The report’s final set of insights turns to the global food import bill, an essential temperature check on how international markets shape the costs borne by importing nations. For 2025, FAO estimates the bill will rise nearly 8 per cent to reach USD 2.22 trillion. Much of this increase is driven by an average 34.5 per cent jump in prices for higher-value products such as coffee and cocoa — commodities purchased predominantly by high-income countries. Least-Developed Countries, however, face a different pressure point: their expenditure on animal and vegetable oils is projected to rise by 58 per cent compared to 2024, the effect of both higher import volumes and steeper prices, especially for palm oil, sharpening concerns about affordability.
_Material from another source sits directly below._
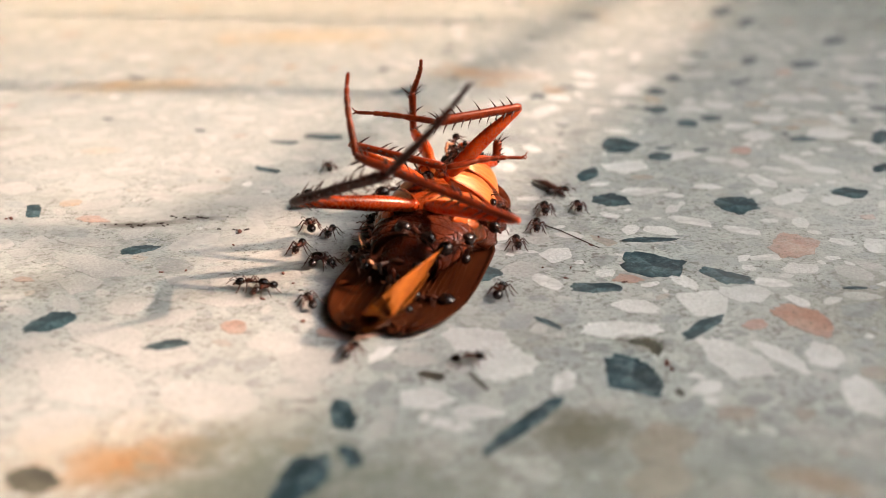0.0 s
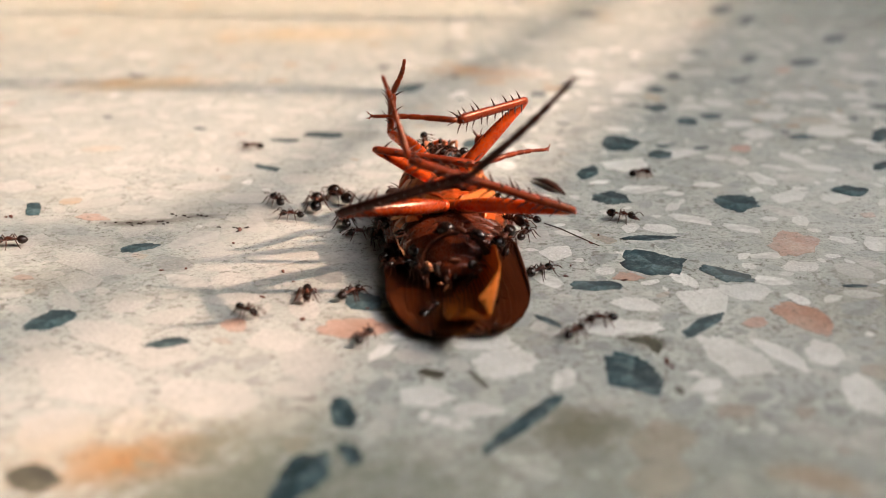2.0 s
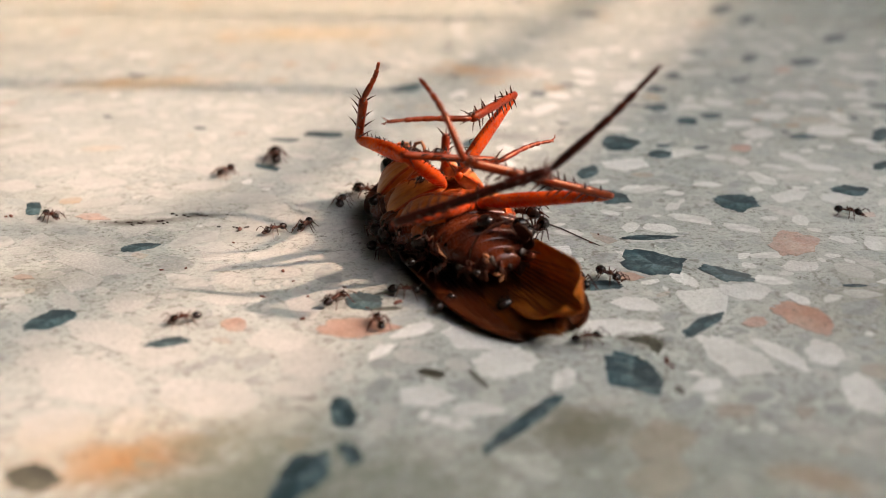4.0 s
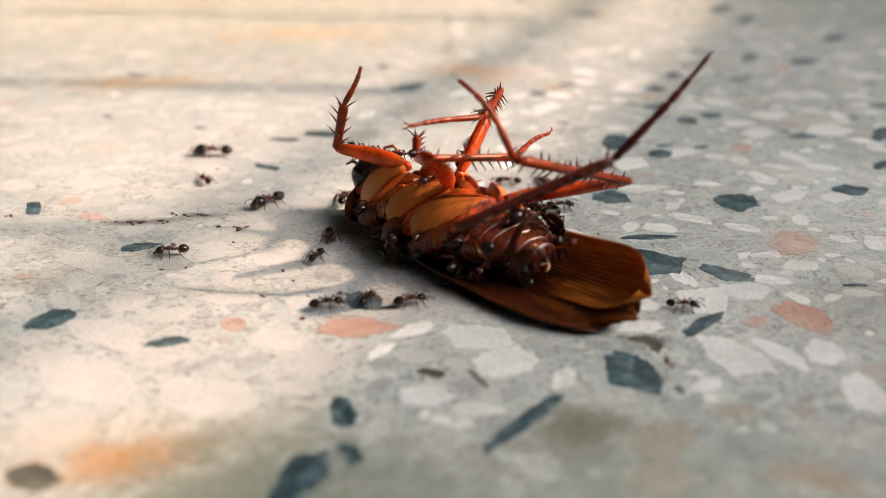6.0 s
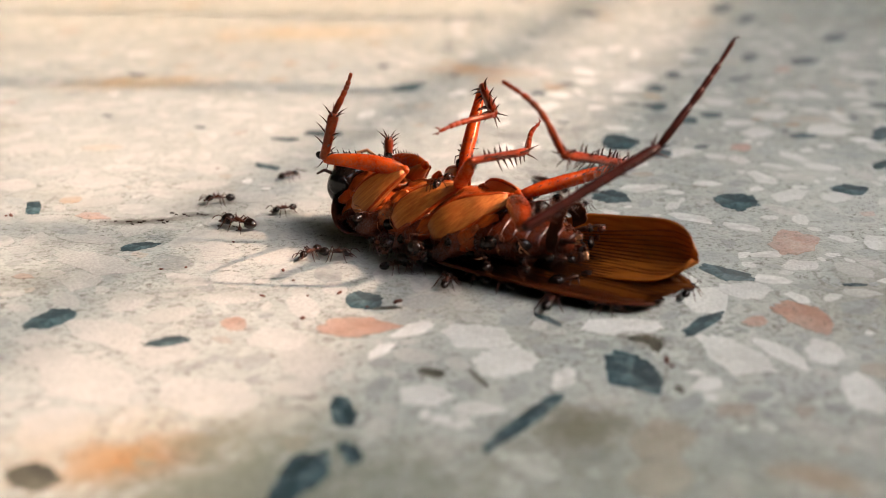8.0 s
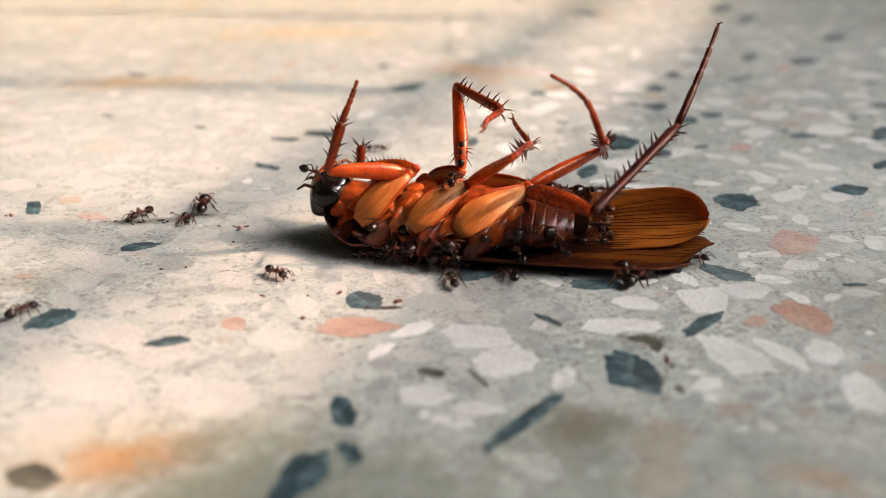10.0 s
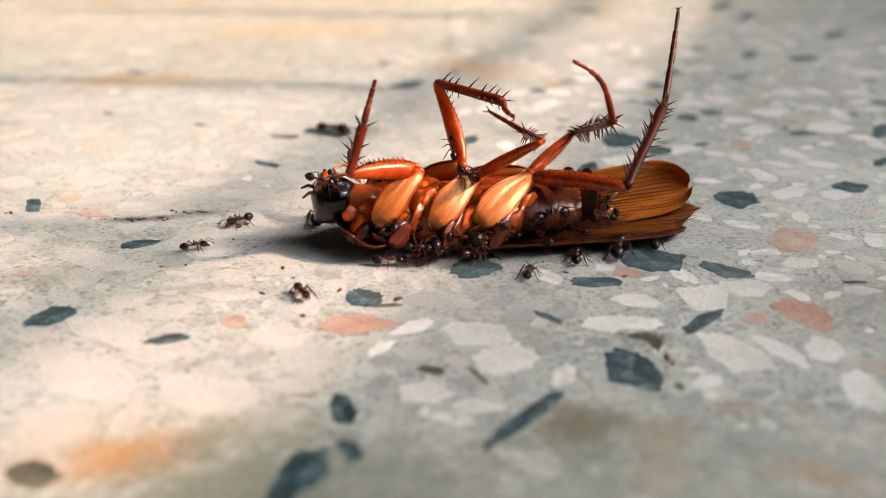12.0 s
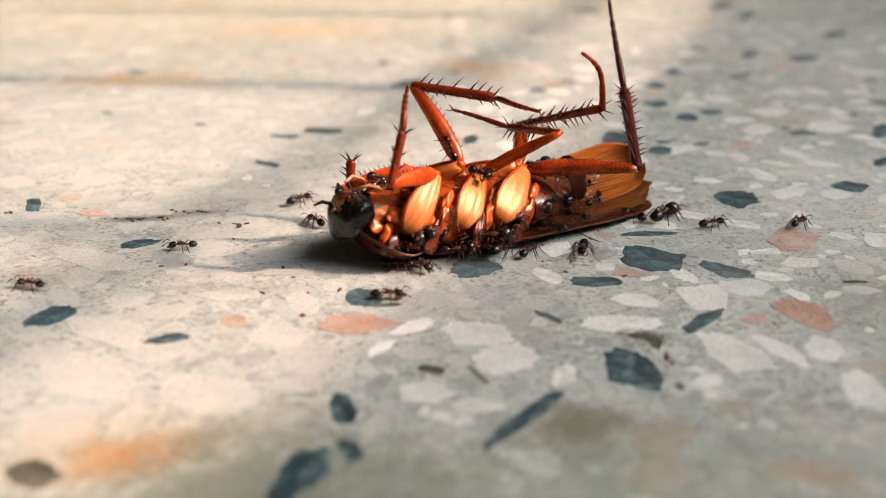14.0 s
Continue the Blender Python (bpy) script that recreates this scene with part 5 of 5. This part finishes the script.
    crawl("minor", ((0, 46.9, 6.0, -162), (12.5, 45.0, 5.4, -183), (13, 37.4, 5.9, -267), (13.5, 44.8, 7.7, -346), (14, 47.3, 8.3, -346)))
    crawl("minor", ((0, -12.9, 7.7, 104), (0.5, -13.4, 9.8, 146), (1, -15.2, 11.1, 130), (1.5, -18.3, 14.8, 46), (2, -17.1, 14.9, 118), (2.5, -20.2, 20.6, 123), (3, -23.8, 26.2, 207), (5.5, -24.3, 8.6, 267), (6, -24.7, 0.5, 193), (6.5, -28.1, -0.3, 109), (7, -21.2, 8.0, 106), (7.5, -22.5, 12.8, 104), (8, -23.0, 14.9, 188), (10.5, -30.6, 6.1, 272), (11, -29.4, 2.3, 356), (11.5, -27.0, 16.1, 311), (12, -19.7, 7.7, 227), (12.5, -25.8, 4.1, 198), (13, -29.0, 3.0, 114), (13.5, -19.4, 9.1, 45), (14, -14.7, 13.8, 45)))
    crawl("minor", ((0, -10.8, 6.3, -99), (0.5, -11.6, 1.0, -15), (1, -9.7, 3.3, -99), (1.5, -12.0, 3.6, -183), (2, -15.0, 10.6, -196), (2.5, -19.0, 11.7, -193), (3, -19.7, 11.6, -109), (5.5, -9.4, -2.7, -193), (6, -11.4, -0.6, -109), (6.5, -8.6, -6.5, -25), (7, -4.5, -6.7, 59), (7.5, -10.5, 6.4, 134), (8, -15.9, 11.9, 210), (10.5, -25.6, 6.2, 294), (11, -22.2, 1.0, 296), (11.5, -22.7, 0.4, 296), (12, -22.8, 1.0, 380), (12.5, -23.2, 1.5, 464), (13, -23.5, 1.6, 464), (13.5, -23.6, 2.0, 464), (14, -23.8, 1.1, 548)))
    crawl("minor", ((0, -13.3, 2.2, -102), (0.5, -13.9, -0.9, -18), (1, -10.4, 2.5, -102), (1.5, -12.8, -7.5, -43), (2, -11.3, -9.0, -85), (2.5, -11.0, -11.8, -1), (3, -6.7, -10.5, 83), (5.5, -12.7, -10.2, -1), (6, -9.5, -11.1, 16), (6.5, -3.5, -9.3, 30), (7, -1.4, -8.1, 114), (7.5, -4.8, -3.7, 153), (8, -12.0, -0.0, 237), (10.5, -14.5, -6.5, 321), (11, -11.9, -7.9, 324), (11.5, -11.5, -8.6, 277), (12, -11.7, -9.4, 297), (12.5, -10.8, -11.2, 377), (13, -7.2, -10.1, 365), (13.5, -5.3, -9.9, 361), (14, -4.6, -10.0, 361)))
    crawl("minor", ((0, -16.3, -6.5, 174), (0.5, -21.4, -6.1, 121), (1, -27.0, 3.1, 160), (1.5, -35.1, 6.0, 209), (2, -40.3, 3.1, 187), (2.5, -45.8, 2.4, 271), (5, -40.9, -7.3, 355), (5.5, -36.2, -7.6, 271), (6, -41.0, -8.1, 328), (10, -33.7, -12.7, 412), (10.5, -32.2, -9.8, 495), (11, -35.0, -6.9, 539), (11.5, -42.1, -6.7, 536), (14, -42.7, -6.4, 536)))
    crawl("minor", ((0, -15.0, -7.5, -137), (0.5, -17.9, -10.2, -146), (1, -20.1, -11.7, -62), (1.5, -14.9, -11.2, -127), (2, -15.8, -12.3, -43), (2.5, -13.6, -13.6, -127), (3, -15.0, -12.4, -157), (5.5, -32.2, -19.5, -159), (6, -35.8, -21.0, -243), (12.5, -40.0, -11.7, -327), (13, -35.2, -11.2, -358), (13.5, -24.4, -10.8, -274), (14, -34.7, -7.8, -196)))
    crawl("minor", ((0, -10.9, -10.2, 108), (0.5, -11.2, -9.0, 119), (1, -11.5, -9.1, 203), (1.5, -11.3, -14.2, 119), (2, -7.7, -8.9, 49), (2.5, -7.4, -9.7, 14), (3, -5.8, -9.3, 21), (5.5, -2.3, -7.9, -63), (6, -2.7, -10.5, 21), (6.5, -1.6, -6.8, -46), (7, 2.8, -11.5, -42), (7.5, 3.0, -11.0, 42), (8, 5.1, -7.2, 126), (10.5, 0.3, -6.0, 78), (11, 1.3, -1.0, 6), (11.5, 3.1, -0.8, -3), (12, 3.6, -1.2, 12), (12.5, 4.9, -0.9, 9), (13, 5.4, -0.9, -15), (13.5, 7.1, -1.4, 59), (14, 7.7, -0.4, 59)))
    crawl("minor", ((0, -10.7, -1.3, -45), (1, -9.7, -2.3, 39), (1.5, -9.9, 5.4, 85), (2, -9.6, 8.6, 104), (3, -10.5, 12.0, 87), (5.5, -10.3, 15.2, 87), (6, -10.3, 15.1, 87), (6.5, -10.4, 14.9, 171), (7, -10.7, 8.5, 255), (7.5, -11.2, 2.0, 304), (8, -9.7, -0.3, 350), (10.5, -6.6, -0.8, 347), (11, -6.3, -1.0, 301), (11.5, -5.6, -2.2, 313), (12, -4.8, -2.6, 354), (12.5, -3.6, -2.8, 347), (13, -2.4, -3.0, 324), (13.5, -2.1, -3.9, 306), (14, -1.9, -3.7, 306)))
    crawl("minor", ((0, -6.9, -19.3, 73), (1, -6.2, -17.1, 67), (2, -6.0, -17.2, 67), (2.5, -6.2, -17.3, 67), (3, -6.0, -17.0, 70), (5.5, -3.9, -11.2, 154), (6, -6.2, -10.2, 70), (6.5, -4.5, -6.2, -6), (8, 0.3, -6.7, 78), (10.5, 1.1, -2.6, -6), (12, 7.4, -5.3, 78), (12.5, 5.8, -2.8, 133), (14, 3.1, 0.1, 133)))
    crawl("minor", ((0, 6.9, 3.3, -88), (0.5, 7.0, 0.8, -79), (1, 7.5, 0.4, 5), (1.5, 7.6, 5.3, 78), (2, 8.4, 9.3, 146), (2.5, 7.4, 9.9, 62), (3, 10.5, 10.6, 99), (5.5, 8.7, 21.6, 183), (6, 7.1, 21.1, 180), (6.5, 7.0, 21.6, 96), (7, 7.5, 22.7, 180), (7.5, 4.7, 18.3, 96), (8, 12.1, 18.3, 144), (10.5, 8.9, 20.6, 225), (14, 7.0, 18.7, 225)))
    crawl("minor", ((0, -3.8, -12.1, -8), (3, -0.2, -12.6, 76), (5.5, 0.8, -7.2, 31), (8, 3.2, -5.7, 115), (10.5, -1.2, -1.6, 132), (12, -1.2, -0.9, 216), (12.5, -3.1, -7.6, 167), (13, -6.7, -6.8, 90), (13.5, -6.7, -3.2, 6), (14, -3.9, -3.6, -8)))
    crawl("minor", ((0, -51.6, 17.9, -51), (2.5, -49.2, 14.9, -10), (3, -41.7, 13.5, -48), (5.5, -36.1, 7.5, 36), (6, -25.8, 21.5, 120), (6.5, -37.9, 25.7, 173), (7, -47.3, 26.9, 89), (7.5, -29.2, 31.6, 5), (8, -17.0, 23.0, 43), (10.5, -4.2, 34.9, -41), (11, 0.4, 26.9, -71), (14, 2.2, 21.6, -71)))
    crawl("minor", ((0, -11.4, -1.2, 78), (0.5, -8.9, 10.0, -6), (1, -8.5, 8.8, -77), (2, -7.8, 5.5, -161), (3, -15.9, 10.0, -77), (5.5, -8.6, 2.7, -161), (6, -10.6, 4.5, -77), (7, -5.3, -0.8, -66), (8, -4.2, -3.2, 18), (11, -4.3, -0.8, -41), (12.5, -2.0, -2.8, 43), (14, -12.3, 7.5, 127)))


motions()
In contrast, declining global prices for cereals and sugar are expected to substantially reduce the aggregate import bills for these commodities. For Low-Income Countries as a group, the combined food import bill is likely to decline slightly. Sub-Saharan Africa’s is expected to rise modestly, reflecting a mix of shifting prices, consumption needs, and import dynamics.
Through its layered assessments, the Food Outlook conveys the duality of this year’s global food landscape: a world producing more food than ever, yet still navigating the fragility of climate, trade, and unequal access. Stability is within reach, the report suggests, but only if resilience becomes the scaffolding on which the agrifood system is rebuilt.